_WHAT TO WORK ON_
Return, exactly as written, the run of lines that begins at the line containing "# ---- helpers" and ends at the line containing "random.seed(0), np.random.seed(0), noise.seed_set(1)". Nothing outside that run belongs in the answer.
────
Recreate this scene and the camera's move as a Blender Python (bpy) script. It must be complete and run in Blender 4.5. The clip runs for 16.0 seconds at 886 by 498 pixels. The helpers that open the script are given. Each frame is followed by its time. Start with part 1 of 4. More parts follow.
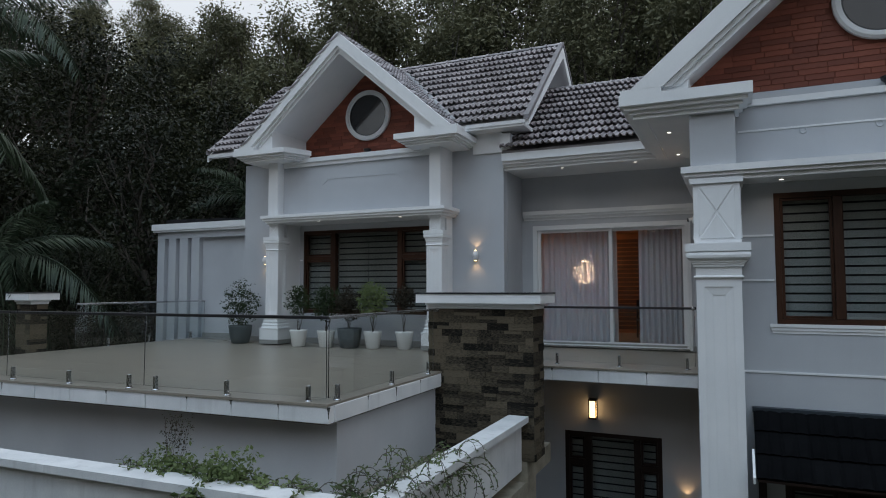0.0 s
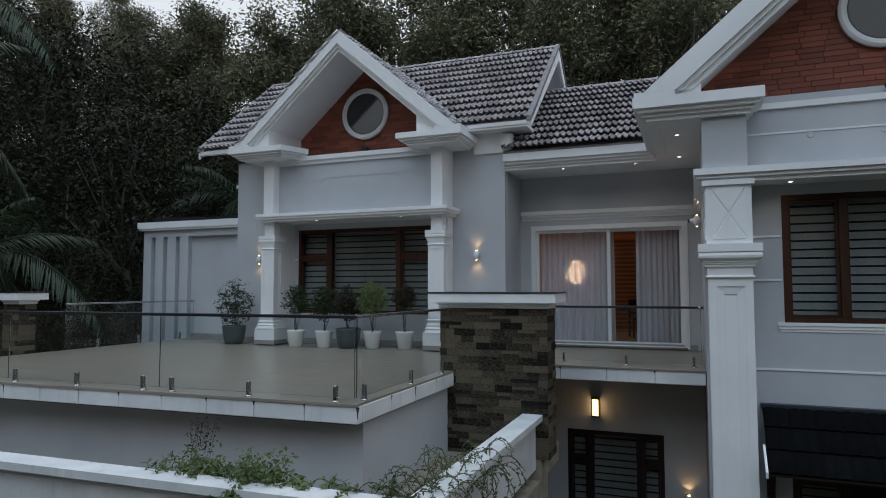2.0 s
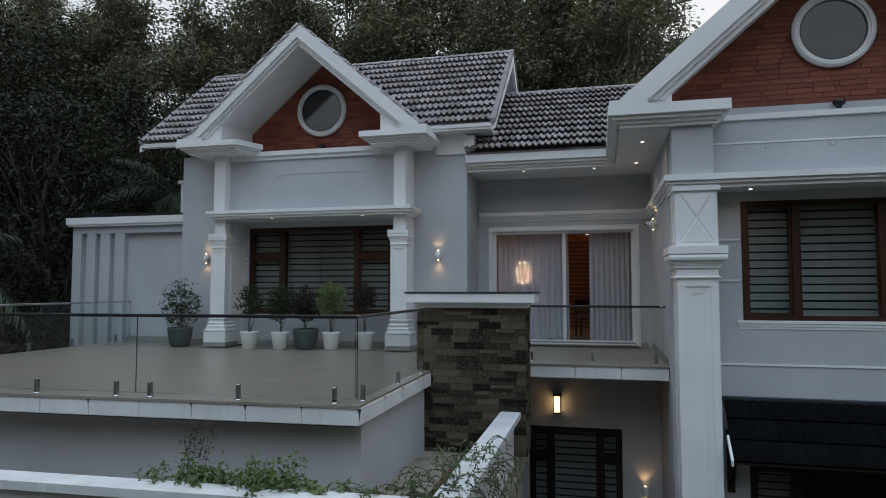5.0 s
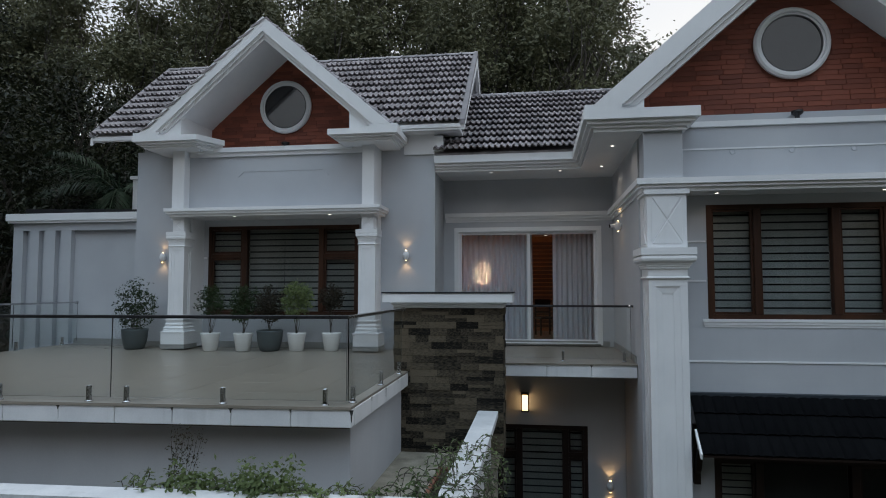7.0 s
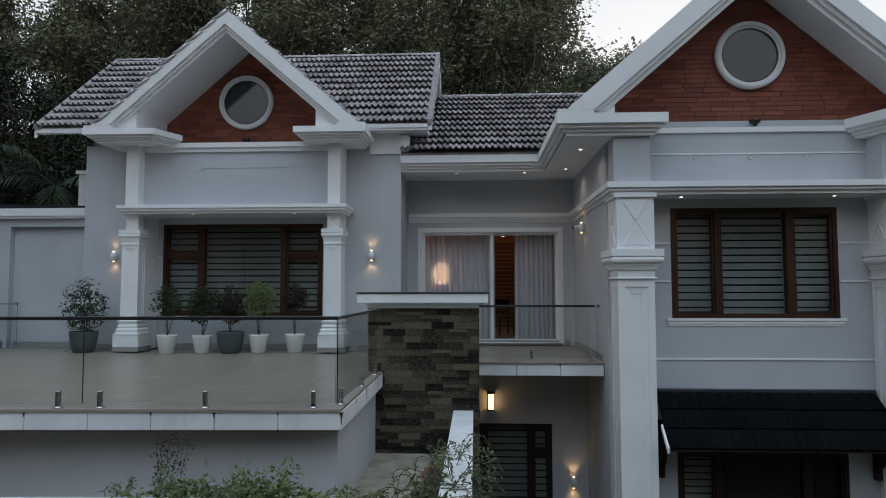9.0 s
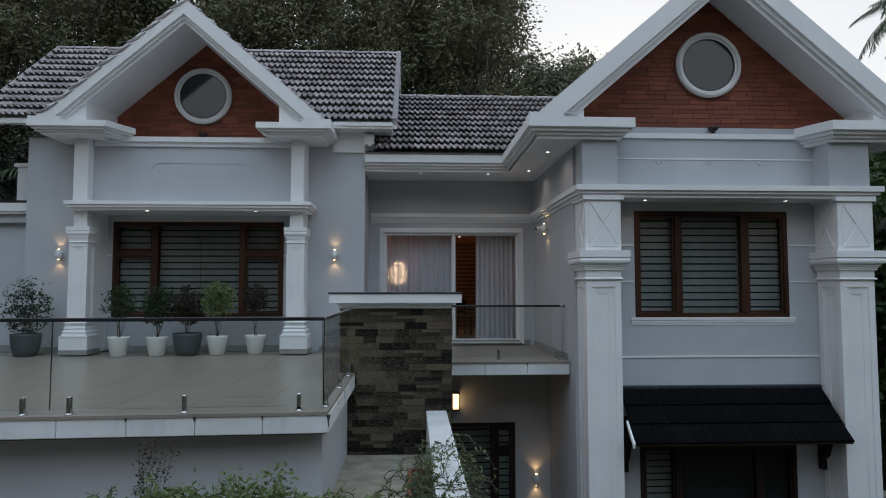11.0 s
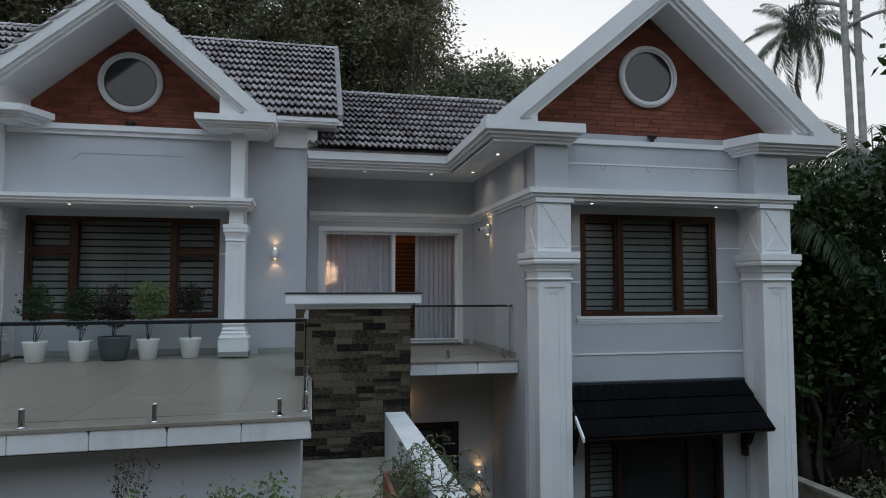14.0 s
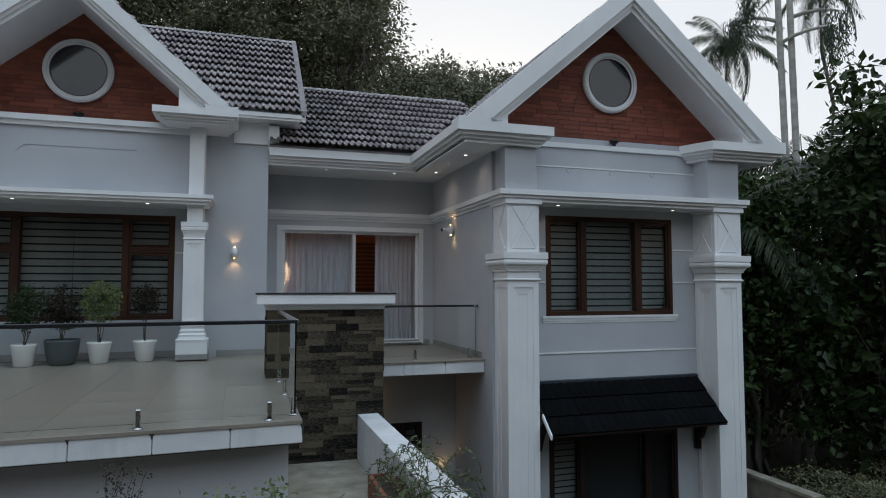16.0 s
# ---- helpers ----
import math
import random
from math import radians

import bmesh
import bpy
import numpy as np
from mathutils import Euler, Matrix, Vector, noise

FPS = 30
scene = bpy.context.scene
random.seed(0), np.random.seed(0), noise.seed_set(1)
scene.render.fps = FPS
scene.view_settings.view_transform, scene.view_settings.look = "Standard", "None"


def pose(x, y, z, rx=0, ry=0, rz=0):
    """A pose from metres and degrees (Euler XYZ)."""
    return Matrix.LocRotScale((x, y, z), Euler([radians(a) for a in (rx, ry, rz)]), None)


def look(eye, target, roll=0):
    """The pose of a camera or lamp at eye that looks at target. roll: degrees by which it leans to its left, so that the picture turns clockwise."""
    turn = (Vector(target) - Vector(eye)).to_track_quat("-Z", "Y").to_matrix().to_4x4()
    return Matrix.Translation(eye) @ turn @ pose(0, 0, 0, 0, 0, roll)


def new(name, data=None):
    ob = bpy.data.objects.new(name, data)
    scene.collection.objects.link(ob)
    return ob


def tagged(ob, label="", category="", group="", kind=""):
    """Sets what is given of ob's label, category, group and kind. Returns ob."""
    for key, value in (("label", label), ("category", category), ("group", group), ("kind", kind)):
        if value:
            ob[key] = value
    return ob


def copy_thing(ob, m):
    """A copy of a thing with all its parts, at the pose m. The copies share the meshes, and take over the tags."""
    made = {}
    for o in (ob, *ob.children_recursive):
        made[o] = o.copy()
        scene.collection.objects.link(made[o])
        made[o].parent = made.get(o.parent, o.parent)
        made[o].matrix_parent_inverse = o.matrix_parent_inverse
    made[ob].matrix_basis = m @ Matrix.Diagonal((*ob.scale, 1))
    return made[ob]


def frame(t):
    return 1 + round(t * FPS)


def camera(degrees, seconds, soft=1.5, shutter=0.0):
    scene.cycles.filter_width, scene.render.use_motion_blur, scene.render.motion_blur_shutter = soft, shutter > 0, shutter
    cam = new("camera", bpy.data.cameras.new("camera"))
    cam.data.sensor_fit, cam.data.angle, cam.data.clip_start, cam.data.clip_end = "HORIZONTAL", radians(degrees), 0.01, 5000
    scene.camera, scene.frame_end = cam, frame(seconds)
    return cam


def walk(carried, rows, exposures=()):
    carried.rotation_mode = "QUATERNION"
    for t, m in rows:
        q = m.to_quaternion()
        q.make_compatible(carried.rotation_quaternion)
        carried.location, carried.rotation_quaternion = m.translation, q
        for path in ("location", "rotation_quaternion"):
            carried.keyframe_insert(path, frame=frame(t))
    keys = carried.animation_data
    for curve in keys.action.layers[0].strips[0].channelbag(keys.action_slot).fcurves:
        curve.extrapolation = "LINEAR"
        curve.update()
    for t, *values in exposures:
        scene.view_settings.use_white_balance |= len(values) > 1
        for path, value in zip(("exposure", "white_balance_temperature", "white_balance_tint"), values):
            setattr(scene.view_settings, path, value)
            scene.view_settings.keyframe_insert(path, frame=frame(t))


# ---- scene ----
────
_TASK RESPONSE_
# ---- helpers ----
import math
import random
from math import radians

import bmesh
import bpy
import numpy as np
from mathutils import Euler, Matrix, Vector, noise

FPS = 30
scene = bpy.context.scene
random.seed(0), np.random.seed(0), noise.seed_set(1)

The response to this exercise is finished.